SOURCE EXCERPT >>
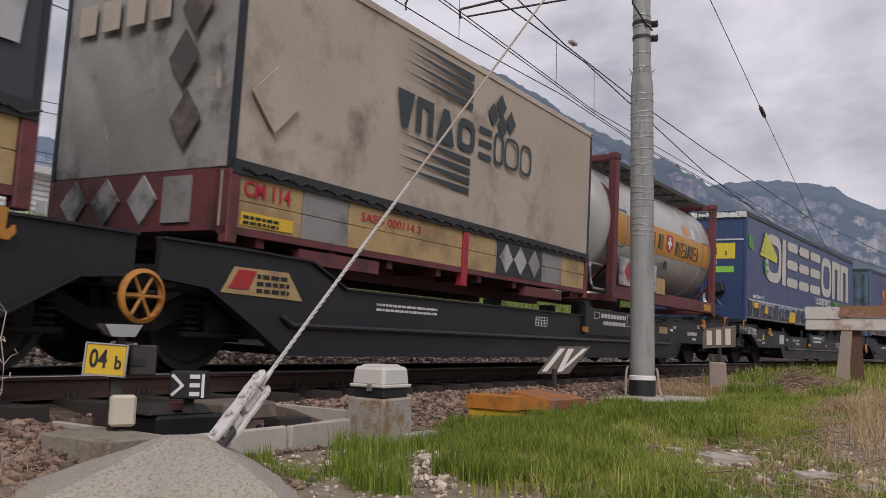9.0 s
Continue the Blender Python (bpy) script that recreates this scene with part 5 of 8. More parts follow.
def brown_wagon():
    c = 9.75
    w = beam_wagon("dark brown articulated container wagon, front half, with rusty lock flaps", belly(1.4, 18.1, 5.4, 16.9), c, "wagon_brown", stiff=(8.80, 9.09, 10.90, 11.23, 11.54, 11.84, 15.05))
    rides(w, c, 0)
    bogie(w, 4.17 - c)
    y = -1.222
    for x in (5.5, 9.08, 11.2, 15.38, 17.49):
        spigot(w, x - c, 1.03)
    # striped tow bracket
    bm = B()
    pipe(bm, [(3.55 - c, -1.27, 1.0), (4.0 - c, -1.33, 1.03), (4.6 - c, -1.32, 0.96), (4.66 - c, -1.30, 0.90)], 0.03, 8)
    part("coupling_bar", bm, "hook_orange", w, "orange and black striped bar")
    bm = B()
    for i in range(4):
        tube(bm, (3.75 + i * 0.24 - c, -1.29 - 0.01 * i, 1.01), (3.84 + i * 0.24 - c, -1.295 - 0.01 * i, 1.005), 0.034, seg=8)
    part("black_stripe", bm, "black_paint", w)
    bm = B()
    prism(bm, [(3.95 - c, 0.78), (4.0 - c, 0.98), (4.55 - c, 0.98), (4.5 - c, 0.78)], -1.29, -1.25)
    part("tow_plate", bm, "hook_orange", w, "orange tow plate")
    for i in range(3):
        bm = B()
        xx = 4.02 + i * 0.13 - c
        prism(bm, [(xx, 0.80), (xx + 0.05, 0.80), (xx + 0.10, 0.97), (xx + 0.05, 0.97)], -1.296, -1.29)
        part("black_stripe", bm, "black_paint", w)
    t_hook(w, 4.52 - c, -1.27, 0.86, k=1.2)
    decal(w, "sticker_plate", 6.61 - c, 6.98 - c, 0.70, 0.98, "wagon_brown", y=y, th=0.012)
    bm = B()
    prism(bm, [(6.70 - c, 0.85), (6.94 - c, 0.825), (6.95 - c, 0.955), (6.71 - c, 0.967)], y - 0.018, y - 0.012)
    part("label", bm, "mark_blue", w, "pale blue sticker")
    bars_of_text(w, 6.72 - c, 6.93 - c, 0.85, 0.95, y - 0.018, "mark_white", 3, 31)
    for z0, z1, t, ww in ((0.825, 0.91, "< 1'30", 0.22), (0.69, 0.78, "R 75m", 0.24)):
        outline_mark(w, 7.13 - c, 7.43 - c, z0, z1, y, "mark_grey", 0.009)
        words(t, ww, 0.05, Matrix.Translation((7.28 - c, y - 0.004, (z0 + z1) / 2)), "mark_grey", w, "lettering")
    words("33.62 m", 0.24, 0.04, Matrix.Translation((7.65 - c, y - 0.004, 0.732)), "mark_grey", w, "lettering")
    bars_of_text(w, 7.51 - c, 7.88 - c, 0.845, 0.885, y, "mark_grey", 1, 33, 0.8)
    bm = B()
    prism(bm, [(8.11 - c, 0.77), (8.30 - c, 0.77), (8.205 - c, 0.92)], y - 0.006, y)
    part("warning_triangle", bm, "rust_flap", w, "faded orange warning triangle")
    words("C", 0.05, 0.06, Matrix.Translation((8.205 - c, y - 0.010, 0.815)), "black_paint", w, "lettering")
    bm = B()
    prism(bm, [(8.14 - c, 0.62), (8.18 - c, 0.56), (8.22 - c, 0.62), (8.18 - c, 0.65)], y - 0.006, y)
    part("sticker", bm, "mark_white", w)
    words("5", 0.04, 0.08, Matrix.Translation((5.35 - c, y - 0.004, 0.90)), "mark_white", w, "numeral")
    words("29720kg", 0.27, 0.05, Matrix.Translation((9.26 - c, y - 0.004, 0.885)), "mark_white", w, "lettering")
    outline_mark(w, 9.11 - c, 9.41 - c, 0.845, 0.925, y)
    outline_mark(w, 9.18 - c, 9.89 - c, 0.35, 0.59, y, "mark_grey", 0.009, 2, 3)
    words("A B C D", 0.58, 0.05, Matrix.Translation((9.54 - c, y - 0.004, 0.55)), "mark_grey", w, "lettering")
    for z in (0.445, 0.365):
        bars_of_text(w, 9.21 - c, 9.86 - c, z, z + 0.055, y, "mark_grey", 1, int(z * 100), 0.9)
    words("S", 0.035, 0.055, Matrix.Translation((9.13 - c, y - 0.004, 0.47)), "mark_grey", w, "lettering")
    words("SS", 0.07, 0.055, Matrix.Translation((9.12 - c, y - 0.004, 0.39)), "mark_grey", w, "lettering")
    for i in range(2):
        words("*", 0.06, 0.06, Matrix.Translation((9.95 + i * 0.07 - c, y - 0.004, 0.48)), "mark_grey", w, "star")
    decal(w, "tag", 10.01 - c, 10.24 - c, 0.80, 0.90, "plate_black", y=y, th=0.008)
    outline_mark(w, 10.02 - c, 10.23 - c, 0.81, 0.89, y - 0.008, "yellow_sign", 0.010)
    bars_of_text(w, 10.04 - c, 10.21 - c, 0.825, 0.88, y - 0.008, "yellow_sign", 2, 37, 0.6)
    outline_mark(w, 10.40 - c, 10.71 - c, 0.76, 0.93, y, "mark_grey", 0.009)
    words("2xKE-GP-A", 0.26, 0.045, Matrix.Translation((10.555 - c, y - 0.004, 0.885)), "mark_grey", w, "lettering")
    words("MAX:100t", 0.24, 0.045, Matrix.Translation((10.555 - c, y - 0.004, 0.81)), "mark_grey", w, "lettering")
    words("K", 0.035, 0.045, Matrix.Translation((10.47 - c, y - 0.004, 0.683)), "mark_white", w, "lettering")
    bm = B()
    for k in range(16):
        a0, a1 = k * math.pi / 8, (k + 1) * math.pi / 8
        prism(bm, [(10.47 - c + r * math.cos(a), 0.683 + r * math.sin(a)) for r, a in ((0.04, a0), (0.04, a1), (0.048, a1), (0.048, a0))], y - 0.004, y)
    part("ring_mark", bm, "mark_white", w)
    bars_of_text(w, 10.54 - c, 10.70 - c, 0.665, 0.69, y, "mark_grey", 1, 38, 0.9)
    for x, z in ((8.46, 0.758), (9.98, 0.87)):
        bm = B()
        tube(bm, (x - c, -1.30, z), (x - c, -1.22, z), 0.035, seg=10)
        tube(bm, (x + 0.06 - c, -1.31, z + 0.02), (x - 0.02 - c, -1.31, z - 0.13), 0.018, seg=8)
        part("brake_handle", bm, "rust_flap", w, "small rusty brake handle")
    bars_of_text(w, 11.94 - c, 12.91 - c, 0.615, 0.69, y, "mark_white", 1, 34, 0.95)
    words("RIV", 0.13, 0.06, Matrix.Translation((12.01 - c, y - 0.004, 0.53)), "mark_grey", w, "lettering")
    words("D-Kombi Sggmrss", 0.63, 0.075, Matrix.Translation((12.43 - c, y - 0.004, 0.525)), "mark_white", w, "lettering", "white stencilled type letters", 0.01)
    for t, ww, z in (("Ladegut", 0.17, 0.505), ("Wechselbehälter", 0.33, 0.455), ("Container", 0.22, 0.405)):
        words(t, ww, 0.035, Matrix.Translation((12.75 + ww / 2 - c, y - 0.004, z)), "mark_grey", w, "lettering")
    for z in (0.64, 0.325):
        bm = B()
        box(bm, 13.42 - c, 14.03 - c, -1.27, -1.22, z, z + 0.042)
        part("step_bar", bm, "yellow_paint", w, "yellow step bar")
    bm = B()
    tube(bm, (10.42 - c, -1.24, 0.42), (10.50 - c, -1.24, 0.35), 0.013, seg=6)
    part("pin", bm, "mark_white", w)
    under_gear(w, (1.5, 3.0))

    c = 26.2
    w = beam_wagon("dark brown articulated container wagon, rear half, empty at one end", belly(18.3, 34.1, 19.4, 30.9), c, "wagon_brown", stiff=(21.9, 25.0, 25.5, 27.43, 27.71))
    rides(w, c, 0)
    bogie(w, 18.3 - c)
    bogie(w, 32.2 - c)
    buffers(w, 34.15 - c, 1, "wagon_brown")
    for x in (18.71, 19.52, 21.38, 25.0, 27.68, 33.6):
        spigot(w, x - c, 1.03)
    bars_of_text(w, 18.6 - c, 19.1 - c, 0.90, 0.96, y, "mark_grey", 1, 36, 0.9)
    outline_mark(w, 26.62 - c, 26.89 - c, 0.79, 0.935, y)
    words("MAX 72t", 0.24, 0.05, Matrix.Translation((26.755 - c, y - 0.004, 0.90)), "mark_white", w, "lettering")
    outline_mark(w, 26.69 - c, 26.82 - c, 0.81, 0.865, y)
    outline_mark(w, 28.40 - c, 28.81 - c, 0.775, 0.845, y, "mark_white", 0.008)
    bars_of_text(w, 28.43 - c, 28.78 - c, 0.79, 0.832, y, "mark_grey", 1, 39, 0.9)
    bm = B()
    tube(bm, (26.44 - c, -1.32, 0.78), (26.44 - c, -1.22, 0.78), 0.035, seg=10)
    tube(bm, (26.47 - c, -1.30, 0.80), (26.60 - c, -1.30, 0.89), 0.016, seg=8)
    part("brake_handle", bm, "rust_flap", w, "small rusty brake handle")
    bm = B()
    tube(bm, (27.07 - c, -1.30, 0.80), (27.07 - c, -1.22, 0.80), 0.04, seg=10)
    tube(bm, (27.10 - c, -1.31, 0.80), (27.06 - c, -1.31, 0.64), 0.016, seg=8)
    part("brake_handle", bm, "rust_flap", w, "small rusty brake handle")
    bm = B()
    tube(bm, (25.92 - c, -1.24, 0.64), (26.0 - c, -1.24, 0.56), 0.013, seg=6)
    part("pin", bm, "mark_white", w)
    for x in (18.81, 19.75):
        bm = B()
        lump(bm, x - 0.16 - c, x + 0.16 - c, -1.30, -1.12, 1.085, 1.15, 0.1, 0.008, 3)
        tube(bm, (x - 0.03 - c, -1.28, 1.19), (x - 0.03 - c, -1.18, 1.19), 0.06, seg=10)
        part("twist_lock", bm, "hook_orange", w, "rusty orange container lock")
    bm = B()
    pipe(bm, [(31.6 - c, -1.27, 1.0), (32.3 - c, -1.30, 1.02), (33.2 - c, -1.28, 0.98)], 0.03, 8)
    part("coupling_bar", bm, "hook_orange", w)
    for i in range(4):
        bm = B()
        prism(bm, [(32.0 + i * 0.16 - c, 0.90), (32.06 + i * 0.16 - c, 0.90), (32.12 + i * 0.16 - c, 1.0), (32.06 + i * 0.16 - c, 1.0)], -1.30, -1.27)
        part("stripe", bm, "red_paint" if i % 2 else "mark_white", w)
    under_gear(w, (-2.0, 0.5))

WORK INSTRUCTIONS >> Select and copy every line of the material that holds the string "with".

RESULT >>
Continue the Blender Python (bpy) script that recreates this scene with part 5 of 8. More parts follow.
    w = beam_wagon("dark brown articulated container wagon, front half, with rusty lock flaps", belly(1.4, 18.1, 5.4, 16.9), c, "wagon_brown", stiff=(8.80, 9.09, 10.90, 11.23, 11.54, 11.84, 15.05))